» Written problem
Retype, please, the listing from its opening line through the line that contains "return tagged(ob, label)", both included, without the pictures.

#####

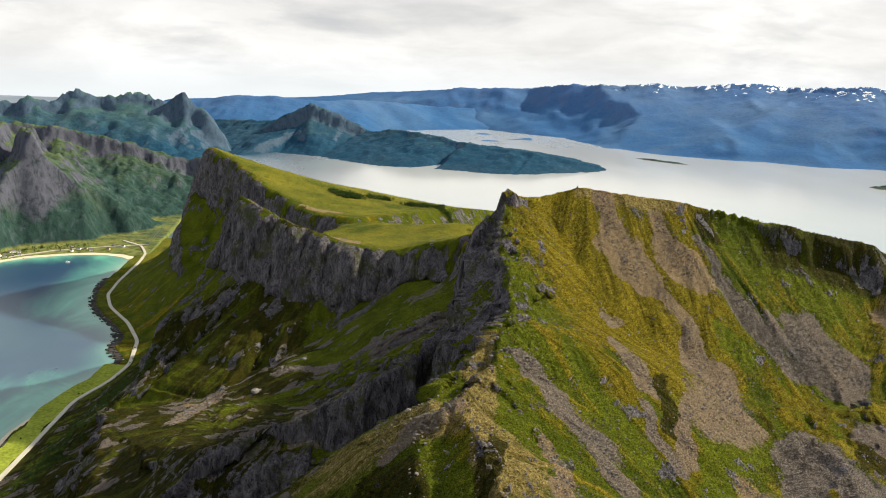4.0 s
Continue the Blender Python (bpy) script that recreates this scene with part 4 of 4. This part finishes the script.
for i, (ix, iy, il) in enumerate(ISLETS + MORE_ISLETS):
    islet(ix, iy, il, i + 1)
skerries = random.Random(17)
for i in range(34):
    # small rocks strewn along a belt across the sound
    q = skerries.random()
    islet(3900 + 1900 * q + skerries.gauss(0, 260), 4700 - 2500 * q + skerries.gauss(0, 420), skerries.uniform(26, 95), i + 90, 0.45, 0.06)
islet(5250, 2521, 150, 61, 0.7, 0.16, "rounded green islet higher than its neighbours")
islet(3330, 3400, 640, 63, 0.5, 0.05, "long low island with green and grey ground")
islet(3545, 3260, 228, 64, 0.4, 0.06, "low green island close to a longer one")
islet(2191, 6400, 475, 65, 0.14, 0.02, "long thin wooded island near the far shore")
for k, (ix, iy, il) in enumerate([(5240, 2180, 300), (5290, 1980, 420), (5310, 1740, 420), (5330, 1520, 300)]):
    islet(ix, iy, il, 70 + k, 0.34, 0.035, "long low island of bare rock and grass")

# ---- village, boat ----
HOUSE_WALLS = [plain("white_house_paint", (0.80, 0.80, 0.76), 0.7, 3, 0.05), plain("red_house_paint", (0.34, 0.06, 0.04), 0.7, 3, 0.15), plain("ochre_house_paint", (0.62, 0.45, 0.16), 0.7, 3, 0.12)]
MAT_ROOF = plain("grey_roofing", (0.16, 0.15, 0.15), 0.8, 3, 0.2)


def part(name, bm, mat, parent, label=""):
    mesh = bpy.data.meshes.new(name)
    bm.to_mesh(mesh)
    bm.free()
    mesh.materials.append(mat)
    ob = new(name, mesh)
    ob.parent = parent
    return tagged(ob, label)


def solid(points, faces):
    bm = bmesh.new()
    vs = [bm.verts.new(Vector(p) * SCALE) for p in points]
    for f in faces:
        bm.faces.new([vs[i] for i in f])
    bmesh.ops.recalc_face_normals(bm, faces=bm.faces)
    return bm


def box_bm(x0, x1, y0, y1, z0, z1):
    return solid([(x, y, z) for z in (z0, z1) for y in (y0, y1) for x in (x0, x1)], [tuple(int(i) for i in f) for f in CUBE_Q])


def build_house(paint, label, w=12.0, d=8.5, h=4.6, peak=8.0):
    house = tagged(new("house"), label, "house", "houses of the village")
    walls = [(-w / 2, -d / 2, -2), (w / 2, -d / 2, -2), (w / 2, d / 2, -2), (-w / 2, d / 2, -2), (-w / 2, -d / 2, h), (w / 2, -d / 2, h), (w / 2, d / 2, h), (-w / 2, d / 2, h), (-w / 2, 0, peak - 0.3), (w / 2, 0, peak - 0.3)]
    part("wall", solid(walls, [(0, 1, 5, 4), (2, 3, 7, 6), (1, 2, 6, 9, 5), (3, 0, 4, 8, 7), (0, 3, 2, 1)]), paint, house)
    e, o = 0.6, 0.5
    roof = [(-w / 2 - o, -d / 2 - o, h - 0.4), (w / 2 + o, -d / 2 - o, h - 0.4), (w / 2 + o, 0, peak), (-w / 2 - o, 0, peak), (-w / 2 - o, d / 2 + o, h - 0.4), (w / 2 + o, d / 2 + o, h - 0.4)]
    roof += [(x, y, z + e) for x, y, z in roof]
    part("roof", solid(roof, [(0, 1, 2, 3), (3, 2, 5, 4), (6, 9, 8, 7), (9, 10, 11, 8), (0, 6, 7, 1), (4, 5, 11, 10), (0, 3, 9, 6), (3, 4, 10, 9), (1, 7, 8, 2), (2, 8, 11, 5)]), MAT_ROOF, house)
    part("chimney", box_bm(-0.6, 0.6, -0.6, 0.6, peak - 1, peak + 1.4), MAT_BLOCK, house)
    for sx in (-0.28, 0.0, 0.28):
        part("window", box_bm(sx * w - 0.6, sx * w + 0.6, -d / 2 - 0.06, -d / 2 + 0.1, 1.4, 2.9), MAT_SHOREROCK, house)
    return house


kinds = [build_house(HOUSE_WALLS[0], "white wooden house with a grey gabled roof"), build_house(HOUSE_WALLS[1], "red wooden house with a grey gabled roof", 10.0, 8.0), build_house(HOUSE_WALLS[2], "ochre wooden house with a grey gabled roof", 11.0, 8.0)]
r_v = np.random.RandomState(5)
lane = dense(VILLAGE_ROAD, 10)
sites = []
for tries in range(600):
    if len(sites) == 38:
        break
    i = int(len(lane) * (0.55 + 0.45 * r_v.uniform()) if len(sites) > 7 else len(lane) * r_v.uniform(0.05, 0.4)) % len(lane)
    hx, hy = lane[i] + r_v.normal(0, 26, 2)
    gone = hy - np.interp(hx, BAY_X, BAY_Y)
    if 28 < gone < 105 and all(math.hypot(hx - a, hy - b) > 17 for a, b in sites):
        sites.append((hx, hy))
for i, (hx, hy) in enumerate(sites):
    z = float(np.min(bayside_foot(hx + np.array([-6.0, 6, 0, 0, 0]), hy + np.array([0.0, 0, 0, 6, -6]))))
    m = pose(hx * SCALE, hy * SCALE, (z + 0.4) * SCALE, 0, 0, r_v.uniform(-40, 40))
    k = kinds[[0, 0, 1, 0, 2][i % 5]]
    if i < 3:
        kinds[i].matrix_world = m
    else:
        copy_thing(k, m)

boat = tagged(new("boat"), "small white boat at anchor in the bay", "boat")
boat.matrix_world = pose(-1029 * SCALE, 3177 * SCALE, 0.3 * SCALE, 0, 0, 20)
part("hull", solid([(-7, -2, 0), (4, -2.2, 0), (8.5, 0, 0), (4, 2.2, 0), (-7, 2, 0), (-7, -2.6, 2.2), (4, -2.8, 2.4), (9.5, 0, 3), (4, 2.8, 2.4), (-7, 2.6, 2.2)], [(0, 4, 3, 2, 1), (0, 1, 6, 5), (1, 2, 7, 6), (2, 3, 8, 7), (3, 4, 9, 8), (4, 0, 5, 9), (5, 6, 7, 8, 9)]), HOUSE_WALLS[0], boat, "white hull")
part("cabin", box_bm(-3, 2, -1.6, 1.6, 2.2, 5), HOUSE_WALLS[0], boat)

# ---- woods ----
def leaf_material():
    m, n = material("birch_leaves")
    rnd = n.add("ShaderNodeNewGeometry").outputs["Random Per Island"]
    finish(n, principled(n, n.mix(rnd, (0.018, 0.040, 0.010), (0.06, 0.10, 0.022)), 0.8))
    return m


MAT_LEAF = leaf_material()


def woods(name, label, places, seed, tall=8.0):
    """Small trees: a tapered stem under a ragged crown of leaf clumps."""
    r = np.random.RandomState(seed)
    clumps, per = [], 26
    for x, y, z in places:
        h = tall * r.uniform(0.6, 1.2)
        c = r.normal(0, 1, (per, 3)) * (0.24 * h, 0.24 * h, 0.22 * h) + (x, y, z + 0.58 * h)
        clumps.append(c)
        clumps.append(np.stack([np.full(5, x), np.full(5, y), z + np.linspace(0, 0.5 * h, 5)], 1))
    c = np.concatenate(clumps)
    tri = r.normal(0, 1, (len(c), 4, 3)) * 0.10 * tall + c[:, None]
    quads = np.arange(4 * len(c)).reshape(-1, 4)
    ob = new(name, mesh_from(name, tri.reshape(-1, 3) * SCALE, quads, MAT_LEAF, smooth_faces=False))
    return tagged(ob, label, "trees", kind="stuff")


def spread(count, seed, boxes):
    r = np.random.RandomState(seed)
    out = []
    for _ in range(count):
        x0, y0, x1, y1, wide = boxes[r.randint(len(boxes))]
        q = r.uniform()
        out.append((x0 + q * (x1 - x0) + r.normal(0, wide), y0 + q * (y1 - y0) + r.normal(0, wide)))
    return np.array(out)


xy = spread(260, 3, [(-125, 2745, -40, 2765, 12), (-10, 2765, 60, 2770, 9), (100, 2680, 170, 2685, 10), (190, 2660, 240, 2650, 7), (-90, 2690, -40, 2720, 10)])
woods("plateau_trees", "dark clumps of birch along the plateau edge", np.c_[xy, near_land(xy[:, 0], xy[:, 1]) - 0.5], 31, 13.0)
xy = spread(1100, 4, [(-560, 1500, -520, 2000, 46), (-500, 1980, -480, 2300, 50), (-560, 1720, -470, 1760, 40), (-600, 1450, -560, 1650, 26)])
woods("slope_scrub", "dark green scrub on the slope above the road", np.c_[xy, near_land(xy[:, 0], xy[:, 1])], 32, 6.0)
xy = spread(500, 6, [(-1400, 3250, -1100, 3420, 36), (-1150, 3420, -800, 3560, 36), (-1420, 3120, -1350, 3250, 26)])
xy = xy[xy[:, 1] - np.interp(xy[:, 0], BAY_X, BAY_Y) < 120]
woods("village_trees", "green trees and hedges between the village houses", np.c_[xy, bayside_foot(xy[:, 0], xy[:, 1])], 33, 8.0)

#####

» Exercise answer
4.0 s
Continue the Blender Python (bpy) script that recreates this scene with part 4 of 4. This part finishes the script.
for i, (ix, iy, il) in enumerate(ISLETS + MORE_ISLETS):
    islet(ix, iy, il, i + 1)
skerries = random.Random(17)
for i in range(34):
    # small rocks strewn along a belt across the sound
    q = skerries.random()
    islet(3900 + 1900 * q + skerries.gauss(0, 260), 4700 - 2500 * q + skerries.gauss(0, 420), skerries.uniform(26, 95), i + 90, 0.45, 0.06)
islet(5250, 2521, 150, 61, 0.7, 0.16, "rounded green islet higher than its neighbours")
islet(3330, 3400, 640, 63, 0.5, 0.05, "long low island with green and grey ground")
islet(3545, 3260, 228, 64, 0.4, 0.06, "low green island close to a longer one")
islet(2191, 6400, 475, 65, 0.14, 0.02, "long thin wooded island near the far shore")
for k, (ix, iy, il) in enumerate([(5240, 2180, 300), (5290, 1980, 420), (5310, 1740, 420), (5330, 1520, 300)]):
    islet(ix, iy, il, 70 + k, 0.34, 0.035, "long low island of bare rock and grass")

# ---- village, boat ----
HOUSE_WALLS = [plain("white_house_paint", (0.80, 0.80, 0.76), 0.7, 3, 0.05), plain("red_house_paint", (0.34, 0.06, 0.04), 0.7, 3, 0.15), plain("ochre_house_paint", (0.62, 0.45, 0.16), 0.7, 3, 0.12)]
MAT_ROOF = plain("grey_roofing", (0.16, 0.15, 0.15), 0.8, 3, 0.2)


def part(name, bm, mat, parent, label=""):
    mesh = bpy.data.meshes.new(name)
    bm.to_mesh(mesh)
    bm.free()
    mesh.materials.append(mat)
    ob = new(name, mesh)
    ob.parent = parent
    return tagged(ob, label)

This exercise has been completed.